### Request
Search the listing below for the string "Python" and show each line that contains it.

### Material to process
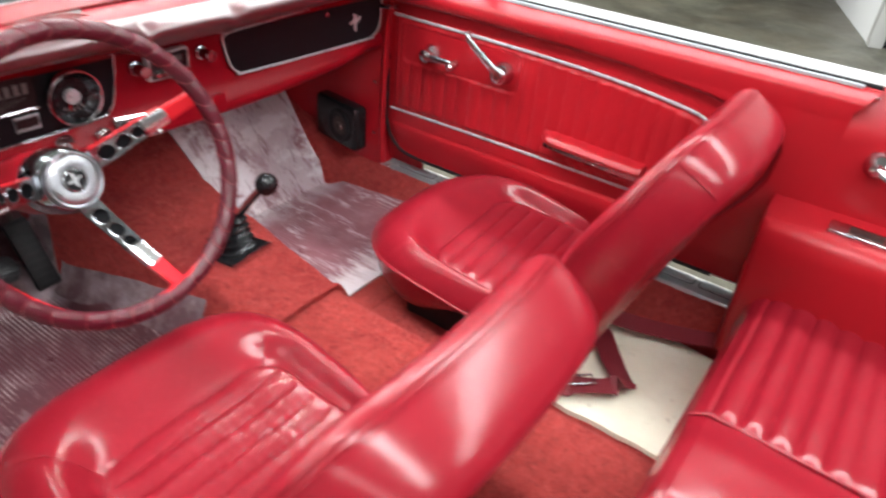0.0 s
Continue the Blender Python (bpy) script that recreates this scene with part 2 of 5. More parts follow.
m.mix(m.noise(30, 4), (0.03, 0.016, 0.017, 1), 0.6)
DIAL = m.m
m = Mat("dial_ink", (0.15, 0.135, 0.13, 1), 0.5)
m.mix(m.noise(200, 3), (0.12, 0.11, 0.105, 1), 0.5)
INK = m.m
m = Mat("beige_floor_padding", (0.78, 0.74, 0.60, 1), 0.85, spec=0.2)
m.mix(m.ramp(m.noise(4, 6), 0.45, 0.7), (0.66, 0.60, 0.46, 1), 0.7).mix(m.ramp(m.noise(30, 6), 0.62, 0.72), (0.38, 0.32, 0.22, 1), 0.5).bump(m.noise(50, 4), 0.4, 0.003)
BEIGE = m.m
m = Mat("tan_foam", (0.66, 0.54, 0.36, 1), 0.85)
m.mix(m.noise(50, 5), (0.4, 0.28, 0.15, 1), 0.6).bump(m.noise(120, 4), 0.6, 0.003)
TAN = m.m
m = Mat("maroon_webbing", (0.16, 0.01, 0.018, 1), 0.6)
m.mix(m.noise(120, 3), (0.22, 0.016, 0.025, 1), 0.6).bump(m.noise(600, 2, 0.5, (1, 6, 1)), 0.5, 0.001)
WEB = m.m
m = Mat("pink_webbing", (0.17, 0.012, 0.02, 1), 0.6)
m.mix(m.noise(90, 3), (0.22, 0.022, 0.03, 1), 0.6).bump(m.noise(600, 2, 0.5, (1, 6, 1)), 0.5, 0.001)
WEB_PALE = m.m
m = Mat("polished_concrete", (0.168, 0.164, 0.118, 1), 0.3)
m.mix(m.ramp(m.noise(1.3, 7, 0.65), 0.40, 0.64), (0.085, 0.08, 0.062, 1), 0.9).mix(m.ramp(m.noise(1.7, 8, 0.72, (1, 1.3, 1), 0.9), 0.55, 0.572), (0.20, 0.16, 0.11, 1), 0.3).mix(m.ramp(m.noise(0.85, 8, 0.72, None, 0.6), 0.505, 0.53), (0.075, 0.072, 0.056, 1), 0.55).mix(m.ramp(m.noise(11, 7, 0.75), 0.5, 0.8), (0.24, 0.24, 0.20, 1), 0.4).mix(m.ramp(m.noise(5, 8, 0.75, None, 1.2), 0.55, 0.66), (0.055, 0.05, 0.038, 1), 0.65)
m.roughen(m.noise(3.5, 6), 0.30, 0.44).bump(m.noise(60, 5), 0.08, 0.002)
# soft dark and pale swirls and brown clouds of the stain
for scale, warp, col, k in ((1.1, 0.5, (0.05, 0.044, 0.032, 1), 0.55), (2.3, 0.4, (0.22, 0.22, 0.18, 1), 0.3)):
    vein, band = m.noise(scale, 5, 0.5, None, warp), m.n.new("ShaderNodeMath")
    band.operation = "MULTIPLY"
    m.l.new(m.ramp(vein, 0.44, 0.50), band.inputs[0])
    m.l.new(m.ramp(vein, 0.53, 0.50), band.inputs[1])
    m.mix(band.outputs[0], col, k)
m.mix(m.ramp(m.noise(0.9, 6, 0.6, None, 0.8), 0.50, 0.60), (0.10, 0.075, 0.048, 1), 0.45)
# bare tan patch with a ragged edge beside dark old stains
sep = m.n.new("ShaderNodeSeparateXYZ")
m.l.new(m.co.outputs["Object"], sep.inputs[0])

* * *

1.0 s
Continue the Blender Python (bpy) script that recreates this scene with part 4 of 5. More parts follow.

### Completed task
Continue the Blender Python (bpy) script that recreates this scene with part 2 of 5. More parts follow.
Continue the Blender Python (bpy) script that recreates this scene with part 4 of 5. More parts follow.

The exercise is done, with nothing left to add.